GIVEN EXERCISE: Return only the lines from the top of the data down to the one that holds "0.82), 0.5, 0.2)", both included, without any pictures.

◇ ◇ ◇ ◇ ◇ ◇ ◇

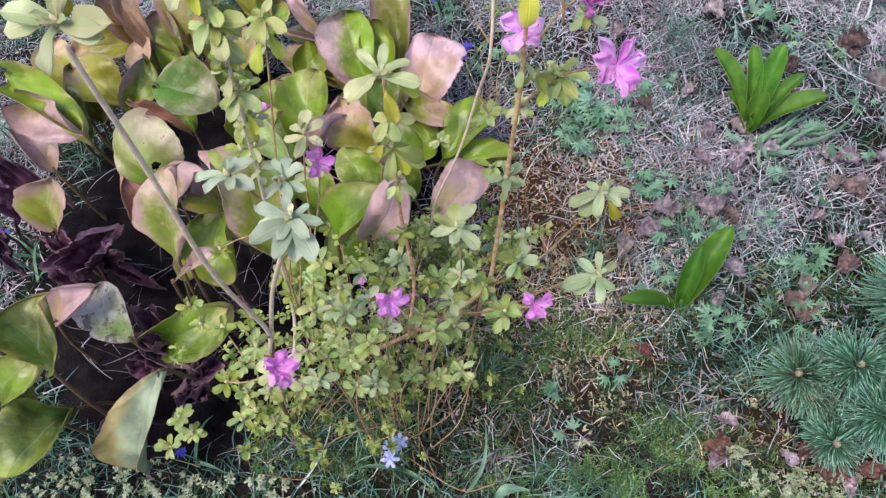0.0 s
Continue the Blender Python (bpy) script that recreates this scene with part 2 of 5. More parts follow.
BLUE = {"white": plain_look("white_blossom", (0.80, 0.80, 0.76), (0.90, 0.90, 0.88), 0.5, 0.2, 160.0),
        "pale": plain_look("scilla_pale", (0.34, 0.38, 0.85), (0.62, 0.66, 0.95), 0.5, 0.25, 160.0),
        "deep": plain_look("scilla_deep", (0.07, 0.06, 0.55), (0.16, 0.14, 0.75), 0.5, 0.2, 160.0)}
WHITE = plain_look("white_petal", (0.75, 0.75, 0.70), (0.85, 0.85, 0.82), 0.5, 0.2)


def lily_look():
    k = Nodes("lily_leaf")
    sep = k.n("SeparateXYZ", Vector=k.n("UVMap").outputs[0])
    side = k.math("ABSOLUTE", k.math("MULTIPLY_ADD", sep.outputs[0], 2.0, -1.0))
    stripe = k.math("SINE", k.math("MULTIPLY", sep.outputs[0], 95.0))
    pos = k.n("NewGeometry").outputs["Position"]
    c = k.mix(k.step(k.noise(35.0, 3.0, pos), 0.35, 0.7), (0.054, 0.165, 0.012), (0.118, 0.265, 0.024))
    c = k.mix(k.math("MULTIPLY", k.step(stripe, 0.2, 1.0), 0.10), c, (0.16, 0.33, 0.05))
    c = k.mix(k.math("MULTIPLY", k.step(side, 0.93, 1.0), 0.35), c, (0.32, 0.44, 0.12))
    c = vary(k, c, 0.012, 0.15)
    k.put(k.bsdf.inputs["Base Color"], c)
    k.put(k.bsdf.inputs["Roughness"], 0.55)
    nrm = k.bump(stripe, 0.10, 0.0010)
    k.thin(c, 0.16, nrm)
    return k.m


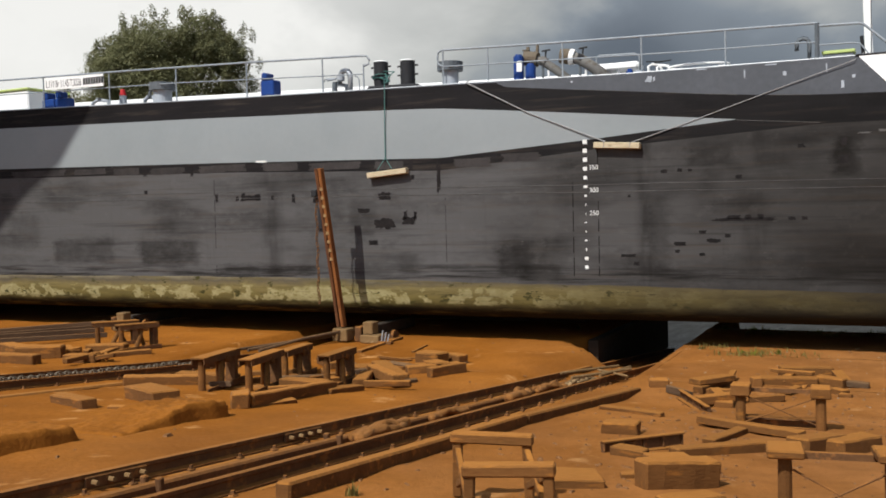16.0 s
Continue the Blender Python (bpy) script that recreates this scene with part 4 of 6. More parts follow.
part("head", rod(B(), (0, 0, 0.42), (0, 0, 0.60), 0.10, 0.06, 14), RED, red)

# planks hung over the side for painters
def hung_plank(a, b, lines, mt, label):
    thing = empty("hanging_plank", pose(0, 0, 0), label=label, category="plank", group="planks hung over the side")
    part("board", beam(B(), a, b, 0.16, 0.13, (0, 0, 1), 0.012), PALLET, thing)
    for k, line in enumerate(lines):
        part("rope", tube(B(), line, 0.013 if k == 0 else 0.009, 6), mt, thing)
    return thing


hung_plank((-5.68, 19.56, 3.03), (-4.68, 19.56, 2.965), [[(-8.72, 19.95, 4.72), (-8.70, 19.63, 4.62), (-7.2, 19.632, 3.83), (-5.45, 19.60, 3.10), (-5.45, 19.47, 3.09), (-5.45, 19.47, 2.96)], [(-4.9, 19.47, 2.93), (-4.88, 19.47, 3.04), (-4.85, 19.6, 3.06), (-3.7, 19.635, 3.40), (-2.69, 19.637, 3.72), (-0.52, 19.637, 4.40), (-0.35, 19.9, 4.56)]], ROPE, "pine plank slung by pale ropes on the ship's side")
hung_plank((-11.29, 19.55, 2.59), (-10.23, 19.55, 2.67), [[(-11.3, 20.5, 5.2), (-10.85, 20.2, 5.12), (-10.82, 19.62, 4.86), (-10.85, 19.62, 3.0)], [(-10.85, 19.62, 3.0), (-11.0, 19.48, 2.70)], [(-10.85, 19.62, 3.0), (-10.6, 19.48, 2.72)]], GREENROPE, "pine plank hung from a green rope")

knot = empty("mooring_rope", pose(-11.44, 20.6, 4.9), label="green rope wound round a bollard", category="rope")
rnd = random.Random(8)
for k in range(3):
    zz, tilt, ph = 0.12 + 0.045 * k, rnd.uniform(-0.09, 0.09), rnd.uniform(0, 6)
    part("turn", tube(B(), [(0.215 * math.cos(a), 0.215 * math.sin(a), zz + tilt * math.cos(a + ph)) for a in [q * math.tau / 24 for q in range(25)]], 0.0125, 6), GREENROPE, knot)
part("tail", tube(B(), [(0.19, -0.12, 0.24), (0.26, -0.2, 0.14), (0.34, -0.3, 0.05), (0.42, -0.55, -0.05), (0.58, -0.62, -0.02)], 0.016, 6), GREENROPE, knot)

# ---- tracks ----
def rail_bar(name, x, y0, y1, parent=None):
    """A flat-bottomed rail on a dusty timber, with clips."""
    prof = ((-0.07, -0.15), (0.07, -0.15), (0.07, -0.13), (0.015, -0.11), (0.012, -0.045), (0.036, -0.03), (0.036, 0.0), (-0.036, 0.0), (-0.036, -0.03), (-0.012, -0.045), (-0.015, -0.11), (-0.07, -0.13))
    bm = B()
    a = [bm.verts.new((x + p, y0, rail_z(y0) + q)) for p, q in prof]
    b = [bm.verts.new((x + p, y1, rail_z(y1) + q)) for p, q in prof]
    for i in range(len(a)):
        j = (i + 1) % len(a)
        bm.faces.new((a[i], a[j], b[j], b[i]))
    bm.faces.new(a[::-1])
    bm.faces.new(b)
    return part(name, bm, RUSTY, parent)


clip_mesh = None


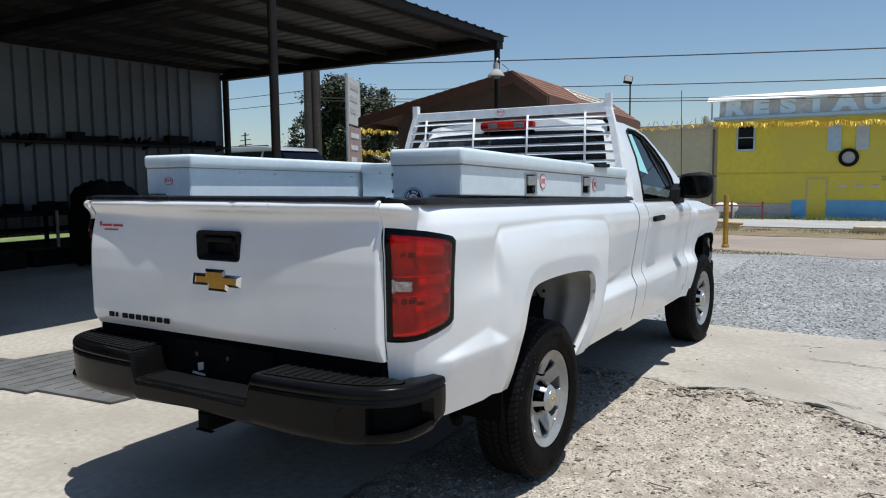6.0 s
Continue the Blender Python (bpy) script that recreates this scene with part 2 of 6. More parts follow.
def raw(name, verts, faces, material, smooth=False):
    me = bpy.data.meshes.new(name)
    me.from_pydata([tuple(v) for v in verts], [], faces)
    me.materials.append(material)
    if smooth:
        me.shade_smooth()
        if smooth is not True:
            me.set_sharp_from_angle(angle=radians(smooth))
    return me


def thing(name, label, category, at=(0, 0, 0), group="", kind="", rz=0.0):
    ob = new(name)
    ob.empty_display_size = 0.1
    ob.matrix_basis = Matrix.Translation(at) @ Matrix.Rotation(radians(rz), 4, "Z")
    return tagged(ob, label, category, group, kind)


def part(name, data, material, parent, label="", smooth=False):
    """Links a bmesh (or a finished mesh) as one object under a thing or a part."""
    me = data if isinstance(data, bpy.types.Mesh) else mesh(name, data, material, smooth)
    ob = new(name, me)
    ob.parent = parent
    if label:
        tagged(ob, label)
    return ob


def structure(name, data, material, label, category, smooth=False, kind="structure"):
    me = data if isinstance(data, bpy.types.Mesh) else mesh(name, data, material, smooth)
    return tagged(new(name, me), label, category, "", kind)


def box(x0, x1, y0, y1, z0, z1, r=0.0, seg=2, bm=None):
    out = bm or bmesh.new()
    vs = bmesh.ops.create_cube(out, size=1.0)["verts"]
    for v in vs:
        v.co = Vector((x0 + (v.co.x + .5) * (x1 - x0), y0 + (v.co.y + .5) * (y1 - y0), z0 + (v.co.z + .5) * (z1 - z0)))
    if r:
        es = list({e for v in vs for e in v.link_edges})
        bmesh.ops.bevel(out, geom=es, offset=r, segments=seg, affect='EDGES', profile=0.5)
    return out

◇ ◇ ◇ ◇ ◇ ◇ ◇

EXERCISE RESULT:
0.0 s
Continue the Blender Python (bpy) script that recreates this scene with part 2 of 5. More parts follow.
BLUE = {"white": plain_look("white_blossom", (0.80, 0.80, 0.76), (0.90, 0.90, 0.88), 0.5, 0.2, 160.0),
        "pale": plain_look("scilla_pale", (0.34, 0.38, 0.85), (0.62, 0.66, 0.95), 0.5, 0.25, 160.0),
        "deep": plain_look("scilla_deep", (0.07, 0.06, 0.55), (0.16, 0.14, 0.75), 0.5, 0.2, 160.0)}
WHITE = plain_look("white_petal", (0.75, 0.75, 0.70), (0.85, 0.85, 0.82), 0.5, 0.2)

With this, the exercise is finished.